* **What is needed**: Omit all images. Write out the rest of the material exactly.

* **Data shown**:
%%

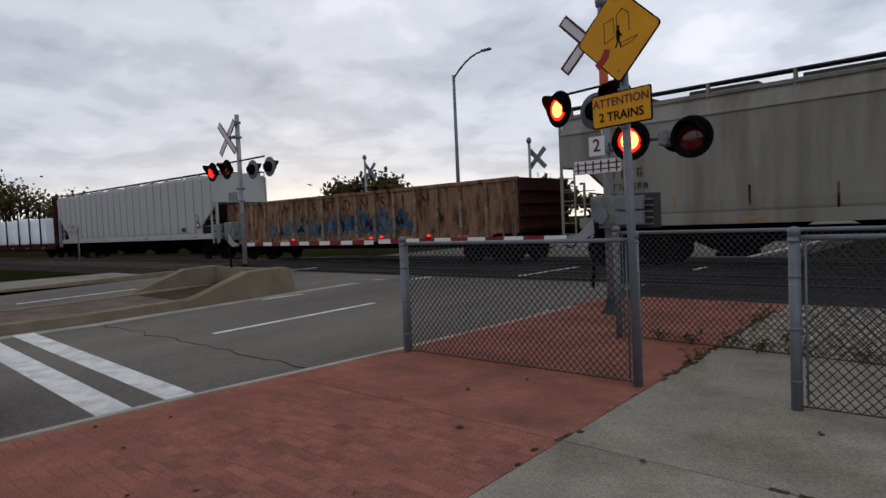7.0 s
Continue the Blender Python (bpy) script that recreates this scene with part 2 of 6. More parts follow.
# rolling stock
M["car_white"] = mat("pale_grey_car_paint", (0.37, 0.375, 0.365), 0.6, var=0.07, scale=0.9, fine=0.05, bump=0.04, stain=(0.31, 0.30, 0.285), stain_amt=0.6, stain_scale=0.9, stretch=(1, 1, 0.3))
M["car_beige"] = mat("weathered_beige_car_paint", (0.218, 0.208, 0.180), 0.65, var=0.12, scale=0.6, fine=0.06, bump=0.04, stain=(0.13, 0.112, 0.09), stain_amt=0.8, stain_scale=1.3, stretch=(1, 1, 0.13))
M["car_taupe"] = mat("grimy_taupe_car_paint", (0.125, 0.107, 0.094), 0.7, var=0.16, scale=0.6, fine=0.08, bump=0.05, stain=(0.07, 0.042, 0.03), stain_amt=0.95, stain_scale=1.3, stretch=(1, 1, 0.14))
M["car_blue"] = mat("blue_grey_car_paint", (0.125, 0.137, 0.155), 0.6, var=0.10, scale=0.6, fine=0.06, bump=0.04, stain=(0.10, 0.10, 0.105), stain_amt=0.6, stain_scale=0.9, stretch=(1, 1, 0.25))
M["car_rust"] = mat("rusty_gondola_paint", (0.205, 0.122, 0.074), 0.8, var=0.3, scale=1.2, fine=0.15, bump=0.2, bscale=40, stain=(0.032, 0.014, 0.009), stain_amt=1.0, stain_scale=3.2, stretch=(1, 1, 0.3))
M["rib_pale"] = mat("lit_rusty_rib_paint", (0.23, 0.17, 0.12), 0.8, var=0.3, scale=2, fine=0.15, bump=0.2, stain=(0.08, 0.035, 0.02), stain_amt=0.9, stain_scale=3)
M["car_brown"] = mat("brown_car_paint", (0.045, 0.02, 0.016), 0.75, var=0.2, scale=1.0, fine=0.1, bump=0.1, stain=(0.03, 0.018, 0.015))
# near-black: dirt, with the shade beneath the cars put into the colour
M["under"] = mat("dirty_shaded_running_gear", (0.006, 0.005, 0.0045), 0.85, var=0.3, scale=3, fine=0.2, bump=0.2)
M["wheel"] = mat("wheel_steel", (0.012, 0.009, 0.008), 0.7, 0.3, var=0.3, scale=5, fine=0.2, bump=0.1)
M["interior"] = mat("shaded_slope_sheet", (0.045, 0.036, 0.032), 0.85, var=0.2, scale=1.5, fine=0.1, bump=0.1)
M["roofdark"] = mat("dark_roof_gratings", (0.05, 0.05, 0.05), 0.8, var=0.2, bump=0.1)
M["wrap"] = mat("white_plastic_wrap", (0.86, 0.89, 0.95), 0.45, var=0.05, scale=1.0, fine=0.02, bump=0.35, bscale=4, stain=(0.68, 0.71, 0.78), stain_amt=0.4, bdist=0.06)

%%

* **Response**:
7.0 s
Continue the Blender Python (bpy) script that recreates this scene with part 2 of 6. More parts follow.
# rolling stock
M["car_white"] = mat("pale_grey_car_paint", (0.37, 0.375, 0.365), 0.6, var=0.07, scale=0.9, fine=0.05, bump=0.04, stain=(0.31, 0.30, 0.285), stain_amt=0.6, stain_scale=0.9, stretch=(1, 1, 0.3))
M["car_beige"] = mat("weathered_beige_car_paint", (0.218, 0.208, 0.180), 0.65, var=0.12, scale=0.6, fine=0.06, bump=0.04, stain=(0.13, 0.112, 0.09), stain_amt=0.8, stain_scale=1.3, stretch=(1, 1, 0.13))
M["car_taupe"] = mat("grimy_taupe_car_paint", (0.125, 0.107, 0.094), 0.7, var=0.16, scale=0.6, fine=0.08, bump=0.05, stain=(0.07, 0.042, 0.03), stain_amt=0.95, stain_scale=1.3, stretch=(1, 1, 0.14))
M["car_blue"] = mat("blue_grey_car_paint", (0.125, 0.137, 0.155), 0.6, var=0.10, scale=0.6, fine=0.06, bump=0.04, stain=(0.10, 0.10, 0.105), stain_amt=0.6, stain_scale=0.9, stretch=(1, 1, 0.25))
M["car_rust"] = mat("rusty_gondola_paint", (0.205, 0.122, 0.074), 0.8, var=0.3, scale=1.2, fine=0.15, bump=0.2, bscale=40, stain=(0.032, 0.014, 0.009), stain_amt=1.0, stain_scale=3.2, stretch=(1, 1, 0.3))
M["rib_pale"] = mat("lit_rusty_rib_paint", (0.23, 0.17, 0.12), 0.8, var=0.3, scale=2, fine=0.15, bump=0.2, stain=(0.08, 0.035, 0.02), stain_amt=0.9, stain_scale=3)
M["car_brown"] = mat("brown_car_paint", (0.045, 0.02, 0.016), 0.75, var=0.2, scale=1.0, fine=0.1, bump=0.1, stain=(0.03, 0.018, 0.015))
# near-black: dirt, with the shade beneath the cars put into the colour
M["under"] = mat("dirty_shaded_running_gear", (0.006, 0.005, 0.0045), 0.85, var=0.3, scale=3, fine=0.2, bump=0.2)
M["wheel"] = mat("wheel_steel", (0.012, 0.009, 0.008), 0.7, 0.3, var=0.3, scale=5, fine=0.2, bump=0.1)
M["interior"] = mat("shaded_slope_sheet", (0.045, 0.036, 0.032), 0.85, var=0.2, scale=1.5, fine=0.1, bump=0.1)
M["roofdark"] = mat("dark_roof_gratings", (0.05, 0.05, 0.05), 0.8, var=0.2, bump=0.1)
M["wrap"] = mat("white_plastic_wrap", (0.86, 0.89, 0.95), 0.45, var=0.05, scale=1.0, fine=0.02, bump=0.35, bscale=4, stain=(0.68, 0.71, 0.78), stain_amt=0.4, bdist=0.06)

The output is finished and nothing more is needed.